Repeat, exactly and completely, the material that follows. Omit the pictures.
---- Available data
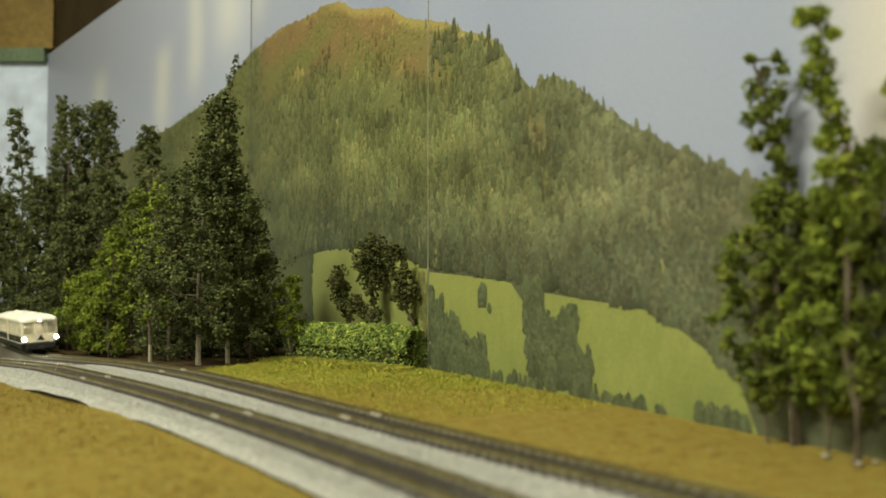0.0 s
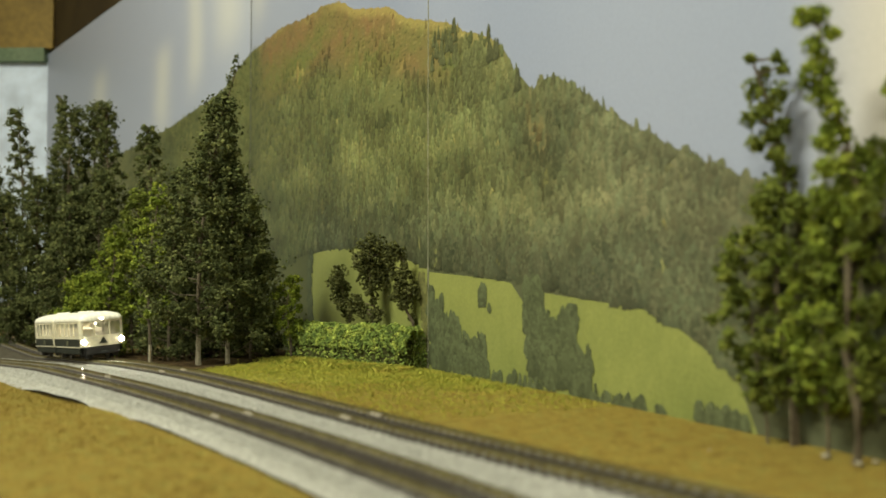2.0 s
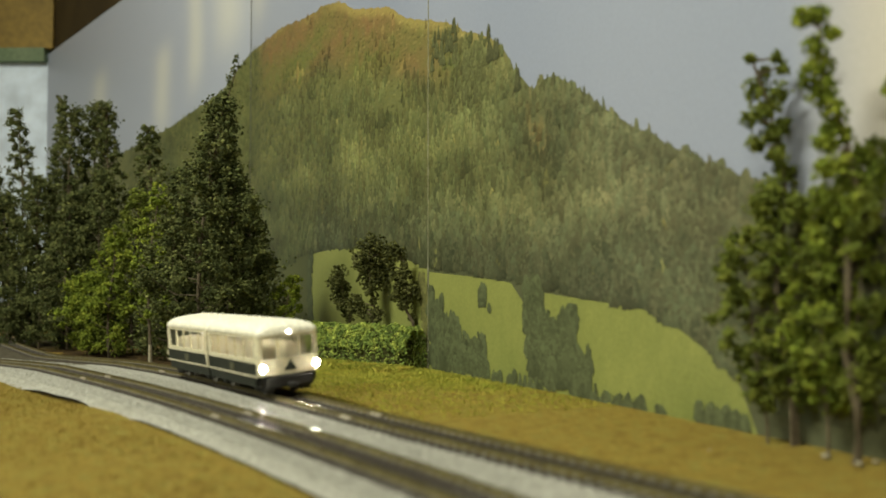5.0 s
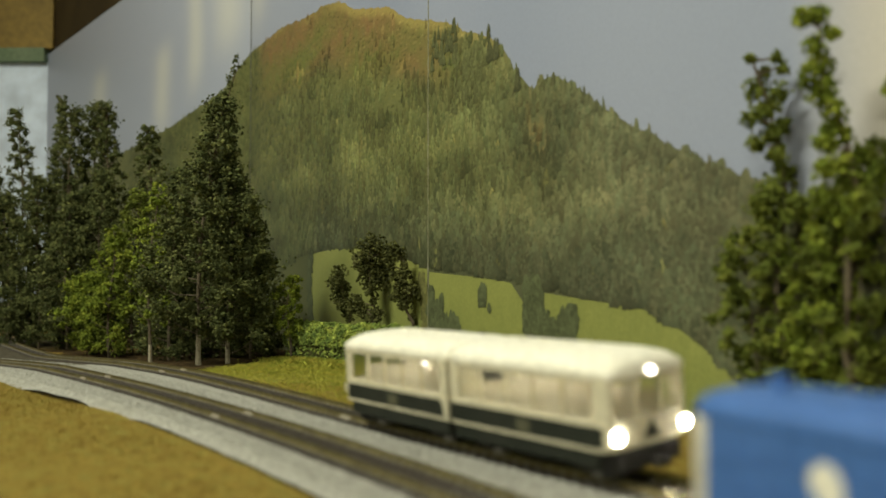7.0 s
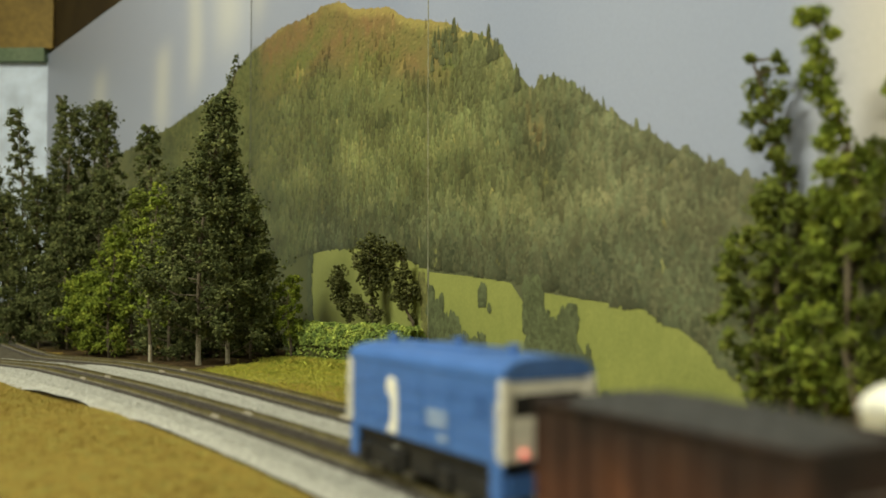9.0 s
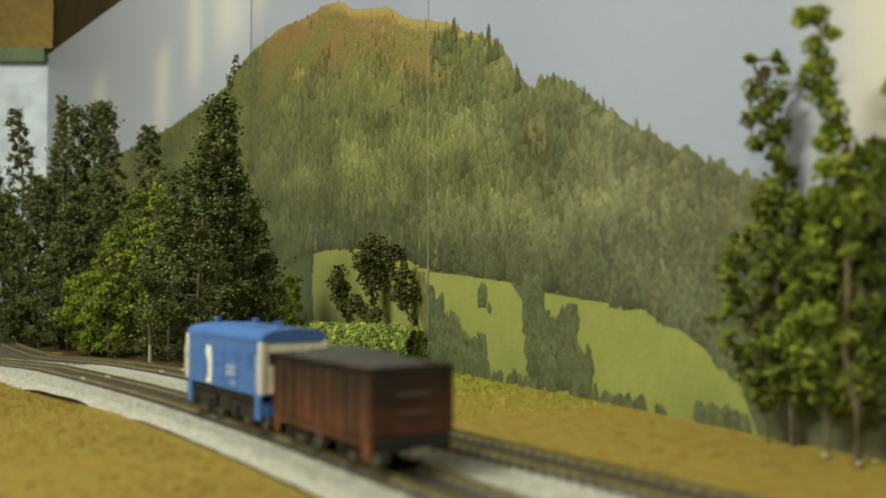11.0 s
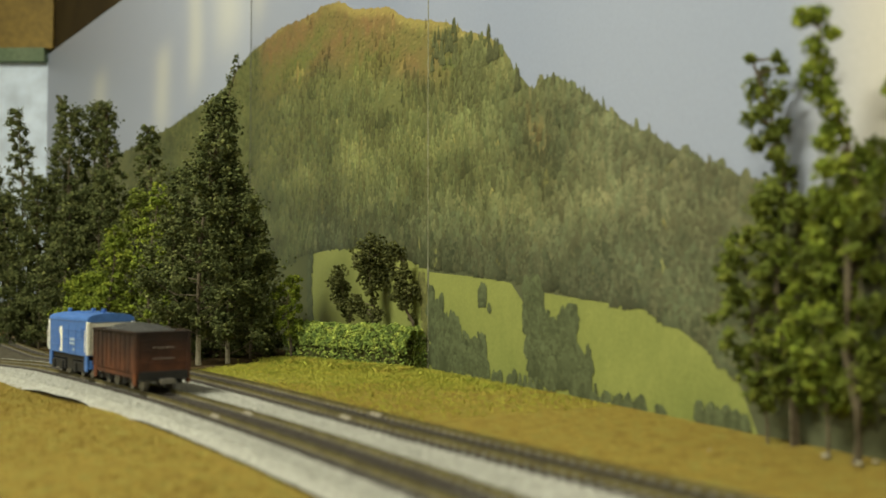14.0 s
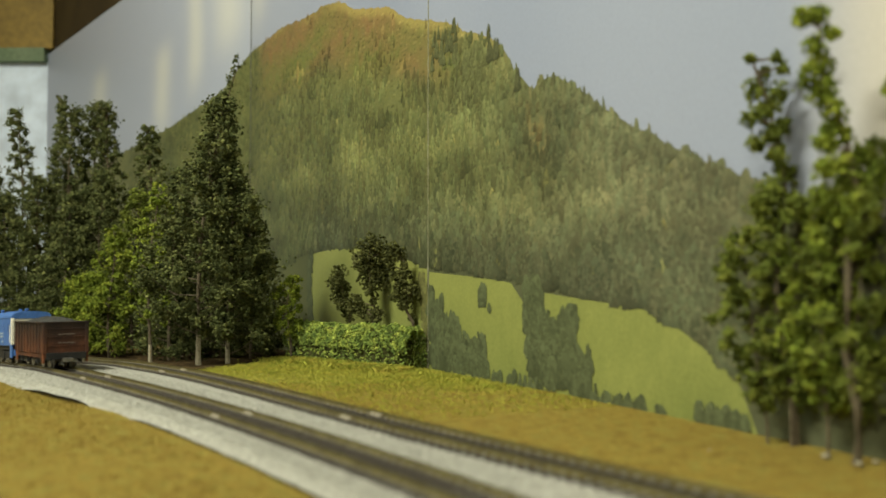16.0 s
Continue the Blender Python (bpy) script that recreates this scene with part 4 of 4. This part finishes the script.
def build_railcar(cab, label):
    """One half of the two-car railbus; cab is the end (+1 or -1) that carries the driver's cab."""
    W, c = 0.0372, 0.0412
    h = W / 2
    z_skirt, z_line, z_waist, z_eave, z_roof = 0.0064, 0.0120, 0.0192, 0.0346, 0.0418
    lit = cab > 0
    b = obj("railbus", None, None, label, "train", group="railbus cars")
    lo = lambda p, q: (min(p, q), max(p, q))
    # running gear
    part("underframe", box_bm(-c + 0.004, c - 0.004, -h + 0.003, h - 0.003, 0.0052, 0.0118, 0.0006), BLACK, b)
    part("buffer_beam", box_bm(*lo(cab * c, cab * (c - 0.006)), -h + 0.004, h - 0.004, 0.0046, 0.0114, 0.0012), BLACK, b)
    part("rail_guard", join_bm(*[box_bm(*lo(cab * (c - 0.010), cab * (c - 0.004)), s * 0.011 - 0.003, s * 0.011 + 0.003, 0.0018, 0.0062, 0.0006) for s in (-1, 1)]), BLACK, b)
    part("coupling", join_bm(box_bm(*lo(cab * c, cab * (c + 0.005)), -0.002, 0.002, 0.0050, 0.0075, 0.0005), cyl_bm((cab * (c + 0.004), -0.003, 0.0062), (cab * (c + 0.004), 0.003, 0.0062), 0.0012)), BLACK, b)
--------
### The answer
0.0 s
2.0 s
5.0 s
7.0 s
9.0 s
11.0 s
14.0 s
16.0 s
Continue the Blender Python (bpy) script that recreates this scene with part 4 of 4. This part finishes the script.
def build_railcar(cab, label):
    """One half of the two-car railbus; cab is the end (+1 or -1) that carries the driver's cab."""
    W, c = 0.0372, 0.0412
    h = W / 2
    z_skirt, z_line, z_waist, z_eave, z_roof = 0.0064, 0.0120, 0.0192, 0.0346, 0.0418
    lit = cab > 0
    b = obj("railbus", None, None, label, "train", group="railbus cars")
    lo = lambda p, q: (min(p, q), max(p, q))
    # running gear
    part("underframe", box_bm(-c + 0.004, c - 0.004, -h + 0.003, h - 0.003, 0.0052, 0.0118, 0.0006), BLACK, b)
    part("buffer_beam", box_bm(*lo(cab * c, cab * (c - 0.006)), -h + 0.004, h - 0.004, 0.0046, 0.0114, 0.0012), BLACK, b)
    part("rail_guard", join_bm(*[box_bm(*lo(cab * (c - 0.010), cab * (c - 0.004)), s * 0.011 - 0.003, s * 0.011 + 0.003, 0.0018, 0.0062, 0.0006) for s in (-1, 1)]), BLACK, b)
    part("coupling", join_bm(box_bm(*lo(cab * c, cab * (c + 0.005)), -0.002, 0.002, 0.0050, 0.0075, 0.0005), cyl_bm((cab * (c + 0.004), -0.003, 0.0062), (cab * (c + 0.004), 0.003, 0.0062), 0.0012)), BLACK, b)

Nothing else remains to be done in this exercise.